Photo of Ng Yat Chung

Headlines news of 2008 – “Neptune Orient Lines is cutting 1,000 jobs or 9% of it’s workforce”

Fastforward 9 years later today 2017, “Singapore Press Holdings is cutting 230 jobs or 10% of it’s workforce”

This is exactly the same retrenchment tactic employed by SPH CEO Ng Yat Chung. The former SAF Lieutenant-General only took over SPH as CEO in May this year, after running NOL into years of bleeding losses and eventually selling off NOL to a French conglomerate.

While many National Service supporters may defend that NOL’s failure is resulted from regional competitions in the logistic container market, the fact remains that NOL turned profitable as soon as it left Ng Yat Chung’s reverse-midas touch. SPH becoming garbage is expected.

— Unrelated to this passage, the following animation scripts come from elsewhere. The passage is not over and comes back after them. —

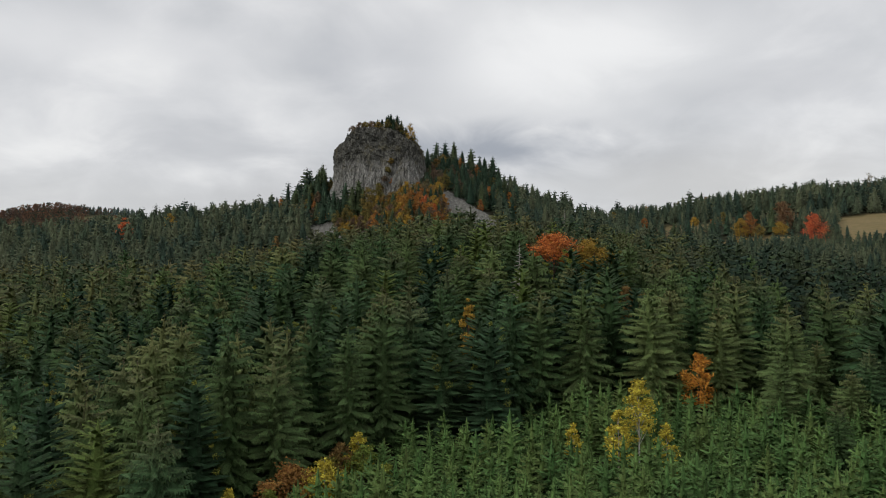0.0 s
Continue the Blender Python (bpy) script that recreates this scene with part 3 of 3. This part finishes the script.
def mistletoe(tree, seed, count):
    """Round yellow-green bunches that sit on the outer boughs."""
    g = np.random.default_rng(seed)
    tris = []
    for k in range(count):
        t, a = g.uniform(0.35, 0.9), g.uniform(0, 6.28)
        rad = 5.0 * (1 - t) ** 0.46
        mid = np.array([rad * math.cos(a), rad * math.sin(a), 28.0 * t])
        d = g.normal(size=(60, 3))
        d /= np.linalg.norm(d, axis=1)[:, None]
        c = mid + d * g.uniform(0.3, 0.75) * g.uniform(0.5, 1.0, (60, 1))
        tris.append(np.stack([c, c + g.normal(0, 0.14, (60, 3)), c + g.normal(0, 0.14, (60, 3))], 1))
    v = np.concatenate(tris).reshape(-1, 3)
    part("mistletoe", mesh_of("mistletoe", v, np.arange(len(v)).reshape(-1, 3), MISTLETOE), tree, "yellow-green mistletoe bunches on the boughs")


mistletoe(firs[1], 4, 26)
mistletoe(firs[3], 5, 14)
slope_firs = [conifer("fir_tree", "dark green fir with dense level boughs", "tree", FIR_DARK, 28.0, 8.2, "firs below the crag", seed=30 + k, whorls=12, twig=1.6, reach=1.1, segs=2, **FIR_SHAPE | dict(boughs=7, core=0.5, droop=0.45, hang=0.24, power=0.66, plate=0.2)) for k in range(4)]
used = set()


def plant(models, x, y, h, wide=1.0, label=""):
    m = models[STAND.integers(len(models))]
    place = stand_pose(x, y, h / 28.0, wide)
    if m.name in used:
        m = copy_thing(m, place @ Matrix.Diagonal((*(1 / s for s in m.scale), 1)))
    else:
        used.add(m.name)
        m.matrix_basis = place
    return tagged(m, label)


taken = []
for row, models, h in ((NEAR_SPRUCES, spruces, 28), (NEAR_FIRS, firs, 26), (SLOPE_SPRUCES, spruces, 27), (SLOPE_FIRS, firs, 25)):
    for x, y in row:
        if inside(np.array([x]), np.array([y]), PLANTATION)[0]:
            continue
        plant(models, x, y, h * STAND.uniform(0.97, 1.02))
        taken.append((x, y))
for x, y, h in EDGE_SPRUCES:
    plant(spruces, x, y, h, 1.1, "spruce with brownish crown at the plantation's edge")
    taken.append((x, y))
for x, y, h in EXTRA_SPRUCES:
    plant(spruces, x, y, h)
    taken.append((x, y))
for x, y, h in NOOK_FIRS:
    plant(firs, x, y, h, 1.1)
    taken.append((x, y))
for x, y, h in CRAG_FIRS:
    plant(slope_firs, x, y, h if x < -45 and y < 500 else (1.12 if x > -12 else 0.85) * h, 1.05, "dark fir on the wooded flank of the crag")
    taken.append((x, y))
for x, y, h in SPUR_FIRS:
    plant(slope_firs, x, y, 0.85 * h, 1.0, "dark fir among autumn trees below the crag")
    taken.append((x, y))
for x, y, h in MEADOW_FIRS:
    plant(slope_firs, x, y, h, 1.1, "dark fir at the edge of a dry meadow")
    taken.append((x, y))

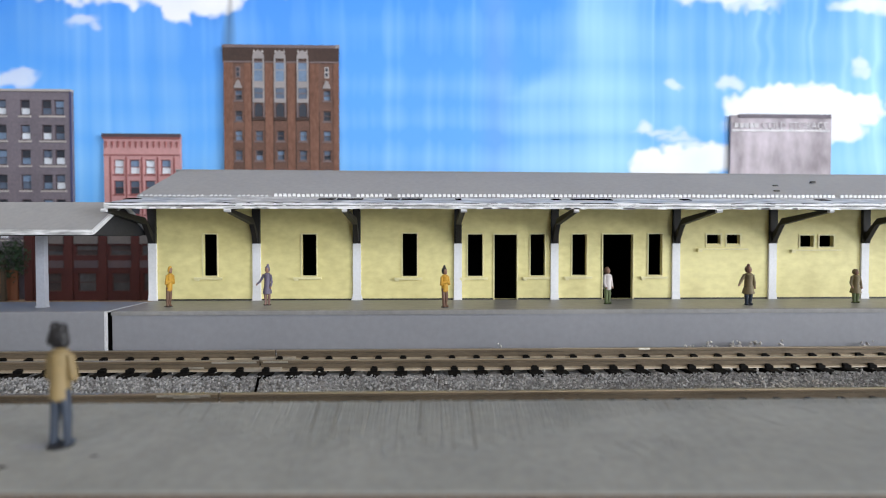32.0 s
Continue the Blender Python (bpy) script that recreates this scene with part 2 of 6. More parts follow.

By removing the unprofitable headcount of it’s core media business and ramping up investments on property divestments, SPH CEO Ng Yat Chung is turning Singapore Press Holdings into Singapore Property Holdings. Unlike his predecessors, Ng Yat Chung has no intention to use the lucrative profits of the property returns to supplement the losses of SPH’s media operations. Why?

Like fellow army general SMRT CEO Desmond Kuek, Ng Yat Chung’s salary is why. The SMRT CEO did not care about increasing train breakdowns, he is focus on getting billion dollar transport subsidies from the government and raising train fares for profits. In fact, SMRT made higher profits in recent years despite worsening train breakdowns. The more profits their companies rake in, the better paid they are. Similarly Ng Yat Chung does not care if the media operations continue or if it is sold, his mind is on profits.

In his recent SPH retrenchment exercise, SPH CEO Ng Yat Chung made zero action plan how he is going to revive the declining media business. Instead, he focused on the 32% net profit growth – hoping that investors would buy in.

Due to Straits Times nature as a propaganda papers, it is only natural that readership is declining. However, Ng Yat Chung is a catalyst to the decline. Under his leadership, Straits Times would very soon be insolvent and sold away in probably 4 to 5 years’ time – like NOL.